美容室開業のやってはいけない
失敗事例【8】 奥さんを保健所に事業主として届出した
自分の退職日がオープンぎりぎりになるので、美容師の妻を事業主として保健所に届出しましたけど、問題ありますか?
夫婦で美容室を開業した方から、こんな質問がありました。
ご主人も奥様も美容師免許を持っており、前職のお店を辞める時期が、予定よりも遅くなってしまった。
オープンしたい日は決めていたので、仕方がないので保健所への届出は奥様を事業主として届出をしてしまったようです。
奥様が事業主としてお店を経営をするのであれば何も問題はありません。
税務署への事業主としての届出は、奥様となり、ご主人は事業主の奥様から専従者給与をもらうという形になります。

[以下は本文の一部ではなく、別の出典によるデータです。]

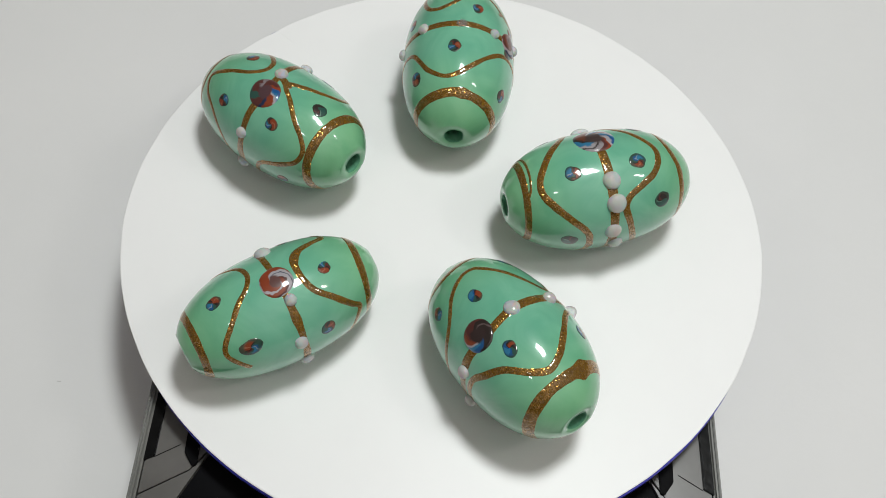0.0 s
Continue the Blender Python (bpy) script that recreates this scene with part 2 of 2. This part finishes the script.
slab("floor", -1.7, 1.7, -1.7, 1.7, -0.80, -0.75, MAT_FLOOR, "plain grey floor of the room", "floor")
slab("ceiling", -1.7, 1.7, -1.7, 1.7, 1.65, 1.70, MAT_WALL, "plain white ceiling of the room", "ceiling")
slab("wall_north", -1.7, 1.7, 1.6, 1.7, -0.75, 1.65, MAT_WALL, "plain white wall of the room", "wall")
slab("wall_south", -1.7, 1.7, -1.7, -1.6, -0.75, 1.65, MAT_WALL, "plain white wall of the room", "wall")
slab("wall_east", 1.6, 1.7, -1.6, 1.6, -0.75, 1.65, MAT_WALL, "plain white wall of the room", "wall")
slab("wall_west", -1.7, -1.6, -1.6, 1.6, -0.75, 1.65, MAT_WALL, "plain white wall of the room", "wall")

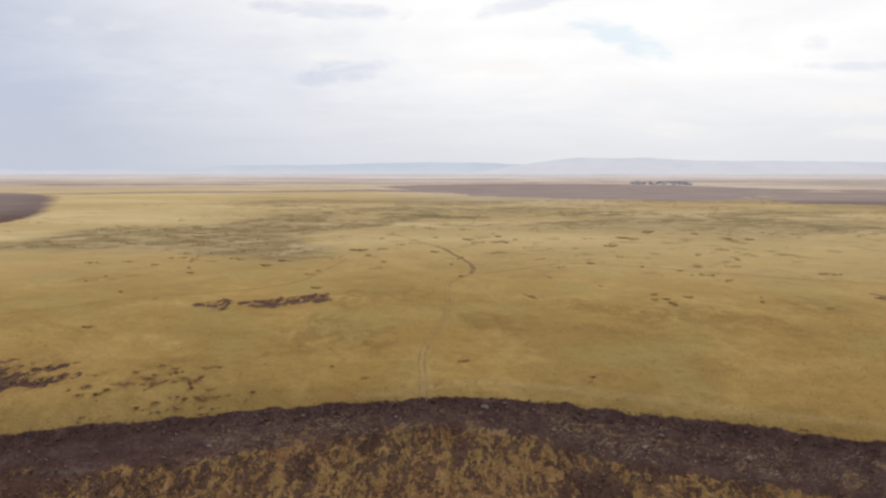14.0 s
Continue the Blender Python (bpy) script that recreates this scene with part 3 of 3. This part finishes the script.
def tri_mesh(name, verts, tris, mat):
    me = bpy.data.meshes.new(name)
    me.vertices.add(len(verts))
    me.vertices.foreach_set("co", verts.astype(np.float32).ravel())
    me.loops.add(tris.size)
    me.loops.foreach_set("vertex_index", tris.astype(np.int32).ravel())
    me.polygons.add(len(tris))
    me.polygons.foreach_set("loop_start", np.arange(0, tris.size, 3, dtype=np.int32))
    me.update(calc_edges=True)
    me.materials.append(mat)
    return me


def tuft_mesh(name, x, y, size, mat, blades=6, spread_out=0.55):
    """Splayed blades rising from each place."""
    n = len(x)
    z = land(x, y) - 0.05
    turn = dice.rand(n, blades) * 6.283
    lean = spread_out * (0.4 + dice.rand(n, blades))
    tall = size[:, None] * (0.55 + 0.6 * dice.rand(n, blades))
    wide = size[:, None] * (0.22 + 0.15 * dice.rand(n, blades))
    c, s = np.cos(turn), np.sin(turn)
    cx, cy, cz = x[:, None] + 0 * c, y[:, None] + 0 * c, z[:, None] + 0 * c
    inner = 0.18 * size[:, None]
    a = np.stack([cx + inner * c - wide * s, cy + inner * s + wide * c, cz], -1)
    b = np.stack([cx + inner * c + wide * s, cy + inner * s - wide * c, cz], -1)
    t = np.stack([cx + c * tall * lean, cy + s * tall * lean, cz + tall], -1)
    verts = np.stack([a, b, t], 2).reshape(-1, 3)
    return tri_mesh(name, verts, np.arange(len(verts)).reshape(-1, 3), mat)


def strewn(count, x0, x1, s0, s1):
    x = x0 + (x1 - x0) * dice.rand(count)
    s = s0 + (s1 - s0) * dice.rand(count)
    return x, s - (climb(x, 0 * x + 200) - 200)


x, y = strewn(150000, -150, 150, 165, 300)
black = charred(x, y)
keep = (black < 0.42) & (dice.rand(len(x)) < 0.14)
size = 0.14 + 0.16 * dice.rand(len(x)) ** 2
tagged(new("dry_grass", tuft_mesh("dry_grass", x[keep], y[keep], size[keep], dry_mat, 6, 1.5)), "tufts of dry yellow grass on the steppe", "grass", kind="stuff")
ashy = (climb(x, y) > along(x, BELT_FOOT) + 1) & (climb(x, y) < along(x, RIM) - 3.2) & (dice.rand(len(x)) < 0.75)
keep = (black > 0.55) & ~ashy & (climb(x, y) < 250) & ((climb(x, y) < 229) | (x > -126)) & (dice.rand(len(x)) < 0.5)
size = 0.2 + 0.3 * dice.rand(len(x)) ** 2
tagged(new("charred_stubble", tuft_mesh("charred_stubble", x[keep], y[keep], size[keep], char_mat, 6, 1.2)), "blackened grass stubble left by the fire", "stubble", kind="stuff")
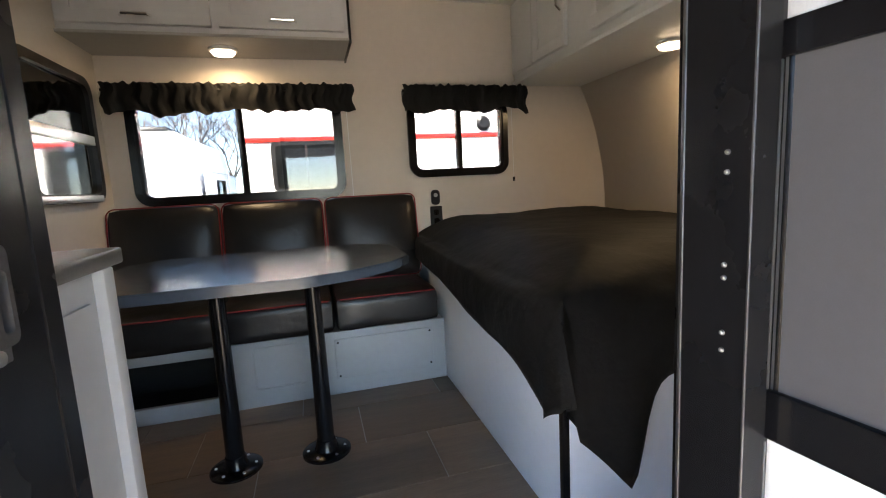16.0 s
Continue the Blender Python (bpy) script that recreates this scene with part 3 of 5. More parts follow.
door_part("kick_panel", box(DX0 + 0.035, DX1 - 0.035, WY + 0.025, WY + 0.031, 0.72, 0.805), BLACKPL, "black kick panel")
bm = lathe([(0.0, 0.074), (0.006, 0.074), (0.008, 0.068), (0.004, 0.062), (0.002, 0.058), (0.002, 0.02)], 28, (-1.265, WY + 0.029, 1.545))
for v in bm.verts:
    v.co.z = 1.545 + (v.co.z - 1.545) * 0.62
emblem = door_part("door_emblem", bm, BLACKPL, "raised black oval emblem")
for k in range(4):
    part("emblem_bar", turn(box(-1.302 + 0.021 * k, -1.287 + 0.021 * k, WY + 0.030, WY + 0.0335, 1.538, 1.552, 0.001), SWING), DARKSTEEL, emblem)
door_part("screen_latch", box(DX0 + 0.052, DX0 + 0.070, WY + 0.031, WY + 0.046, 1.455, 1.525, 0.004), BLACKPL, "small black screen latch")
bm = slab(round_rect(DX0 + 0.045, 1.54, 0.052, 0.165, 0.024), WY - 0.046, WY - 0.035)
latch = door_part("door_latch", bm, BLACKPL, "black door latch")
part("paddle", turn(slab(round_rect(DX0 + 0.047, 1.535, 0.030, 0.10, 0.014), WY - 0.058, WY - 0.045), SWING), BLACK, latch)
door_part("latch_bolt", box(DX0 - 0.010, DX0 - 0.003, WY - 0.020, WY - 0.004, 1.525, 1.555, 0.002), CHROME, "chrome latch bolt")
door_part("latch_plate", box(DX0 - 0.004, DX0, WY - 0.028, WY + 0.006, 1.48, 1.60, 0.001), STEEL, "steel latch plate")
for z in (0.74, 0.765, 0.80, 0.98, 1.01, 1.385, 1.415, 1.70, 1.73, 1.98, 2.01):
    door_part("rivet", turn(lathe([(-0.003, 0.0012), (-0.0022, 0.0028), (0.0, 0.0033)], 10, (0, 0, 0)), pose(DX0, WY + 0.030, z, 0, 0, -90)), STEEL)
bm = bmesh.new()
bmesh.ops.create_cone(bm, cap_ends=True, segments=8, radius1=0.008, radius2=0.008, depth=DZ1 - DZ0 - 0.1, matrix=Matrix.Translation((-1.088, WY - 0.034, (DZ0 + DZ1) / 2)))
part("hinge_pin", bm, BLACK, trailer)
for z in (0.92, 0.94, 1.18, 1.20, 1.424, 1.442, 1.498, 1.511, 1.601, 1.620, 1.90, 1.92):
    part("rivet", turn(lathe([(-0.003, 0.0012), (-0.0022, 0.0024), (0.0, 0.0029)], 10, (0, 0, 0)), pose(-1.140, WY - 0.012, z, 0, 0, -90)), STEEL, trailer)

# slider window beside the door
def trailer_window(x0, x1, z0, z1, y, out, parent, name="window", mid=True, glass=None, rad=0.075):
    """A framed slider window in a wall along x. out: -1 for a face towards -y."""
    cx, cz, w, h = (x0 + x1) / 2, (z0 + z1) / 2, x1 - x0, z1 - z0
    wn = part(name, ring(round_rect(cx, cz, w, h, rad), round_rect(cx, cz, w - 0.06, h - 0.06, rad - 0.028), y, y + out * 0.022), BLACK, parent, "black rounded slider window frame")
    part("inner_frame", ring(round_rect(cx, cz, w - 0.058, h - 0.058, rad - 0.028), round_rect(cx, cz, w - 0.09, h - 0.09, rad - 0.04), y - out * 0.02, y + out * 0.012), BLACK, wn)
    part("pane", box(x0 + 0.045, cx, y - out * 0.012, y - out * 0.008, z0 + 0.045, z1 - 0.045), glass or TINT, wn, "dark tinted glass pane")
    part("pane", box(cx, x1 - 0.045, y + out * 0.002, y - out * 0.002, z0 + 0.045, z1 - 0.045), glass or TINT, wn, "dark tinted glass pane")
    part("mullion", box(cx - 0.015, cx + 0.015, y - out * 0.016, y + out * 0.010, z0 + 0.04, z1 - 0.04, 0.003), BLACK, wn)
    return wn


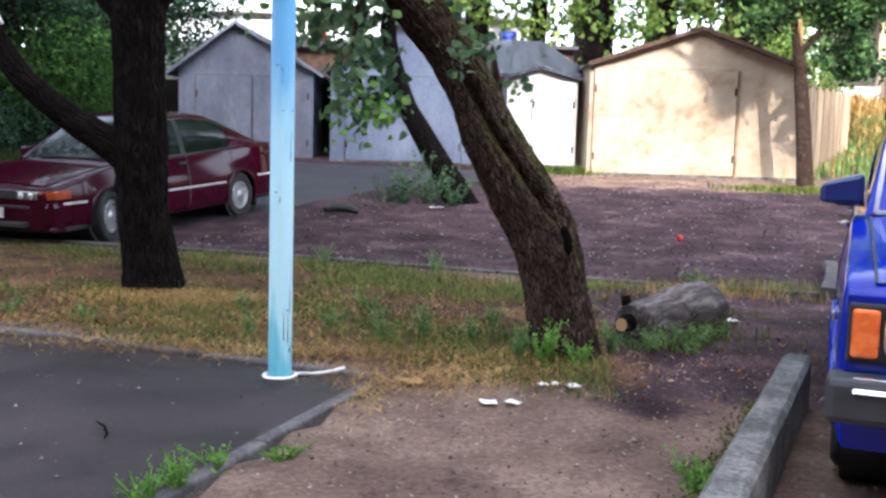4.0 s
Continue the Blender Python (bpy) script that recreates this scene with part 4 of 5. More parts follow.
for v in bm.verts:
    v.co.x -= 0.16 * (abs(v.co.y) / 0.8) ** 3
part("bumper_lip", bm, M_maroon, mc)
for s in (1, -1):
    hl = part("headlight", bx(2.05, 2.218, min(s * 0.345, s * 0.63), max(s * 0.345, s * 0.63), 0.562, 0.652, 0.014), M_lampdark, mc, "headlight behind grey glass")
    for yy in (0.42, 0.55):
        bm = lathe(bmesh.new(), [(0.036, 0.0), (0.033, 0.008), (0.02, 0.013), (0.001, 0.014)], 18)
        bm.transform(Matrix.Translation((2.217, s * yy, 0.607)) @ Matrix.Rotation(-math.pi / 2, 4, "Z"))
        part("lens", bm, M_lamp, hl, smooth=True)
    bm = bx(1.98, 2.205, min(s * 0.635, s * 0.805), max(s * 0.635, s * 0.805), 0.562, 0.65, 0.014)
    for v in bm.verts:
        v.co.x -= 0.10 * max(0, (abs(v.co.y) - 0.62) / 0.195)
    part("corner_lamp", bm, M_amber, mc, "amber corner lamp")
    bm = bx(-2.335, -2.1, min(s * 0.42, s * 0.70), max(s * 0.42, s * 0.70), 0.66, 0.86, 0.02)
    part("rear_lamp", bm, M_redlamp, mc)
    part("mirror", bx(0.62, 0.78, min(s * 0.86, s * 1.0), max(s * 0.86, s * 1.0), 0.90, 1.02, 0.03), M_maroon, mc)
    part("mud_flap", bx(-1.68, -1.66, min(s * 0.62, s * 0.82), max(s * 0.62, s * 0.82), 0.12, 0.36, 0.004), M_black, mc)
pl = small("number_plate", mc, 2.30, 2.318, -0.26, 0.26, 0.375, 0.482, M_paper, 0.004, "white plate with unreadable dark marks")
for i in range(7):
    part("mark", bx(2.3185, 2.3205, -0.21 + i * 0.062, -0.178 + i * 0.062, 0.405, 0.455), M_seat, pl)
for yy, sw in ((0.25, 0.5), (-0.2, 0.5)):
    part("wiper", bx(0.99, 1.01, yy - sw / 2, yy + sw / 2, 0.925, 0.937, 0.003), M_black, mc)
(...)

事業の実体が奥様であれば問題は無いのですが、実質的な事業主はご主人であるという認識がお二人の中にあり、スタッフの採用など、美容室経営の行為のすべて奥様が主体となることについて、それは望んでいないという点が問題となりました。
どんな対応していれば良かったのか?
本来の姿として、税務署への届出は奥様ではなく、ご主人の名義として届出をし、保健所の届出もご主人として届出をするべきでした。
美容室の経営は許認可制ですから、実態と異なる届出をすることは当然認められません。
将来のリスクを考えて、大変ではありますが、保健所の届出も取り下げて、再度、申請のし直しが早期に必要でした。
保健所の届出は事実をしっかりと伝えて、届出のし直しが無事に完了しましたが、問題は、税務署への各種届出です。
残念ながら、開業した初年度は青色申告を選択することができず、さらに、奥様への専従者給与の支払も支払うことが出来ませんでした。
青色申告の届出をするためには、開業した日から2ヶ月以内に税務署への届出が必要になります。
そして、身内への青色事業専従者給与を支払うためには、青色申告が要件になっておりますので、その選択もできません。
お二人とも力のある美容師さんでしたので、初年度からの経営状況は良い状態でしたので、青色申告のメリットである、65万円控除と身内への青色事業専従者給与が支払えなかったことは痛手となってしまいました。
具体的な対応
税務署への開業の届出は、奥様で提出されていました。
ただ、事業の実体がご主人であることから、まずは保健所に事情を説明して、保健所の届出の登録のし直しをしてもらいました。
税務署に対してはご主人での開業届出を行い、奥様の開業の届出の取り下げ申請を行いました。
開業の日は変えられません。
ご主人が青色申告の届出を提出したのは2ヶ月以上経過していましたので、初年度は白色申告となりました。
事業主として追うべき責任がどんなものであるのか、保健所への届出、税務署への届出、労災、雇用保険の届出など、美容室を開業すると1人の経営者となります。
経営者として知らなければいけないことが沢山あります。
そして、知らなかったことで痛手を負うことも沢山あります。
今回の場合には、奥様を事業主として継続し、ご主人は他の店舗を出店した時に事業主になるという選択もあります。
ご夫婦が美容師免許を持っている場合には、いろいろな選択肢が増えてきます。
目的は、自分達のやりたいビジョンを実現すること。
そのための選択肢をどれだけたくさんもてるかは、どれだけの情報を持つかに掛かってきます。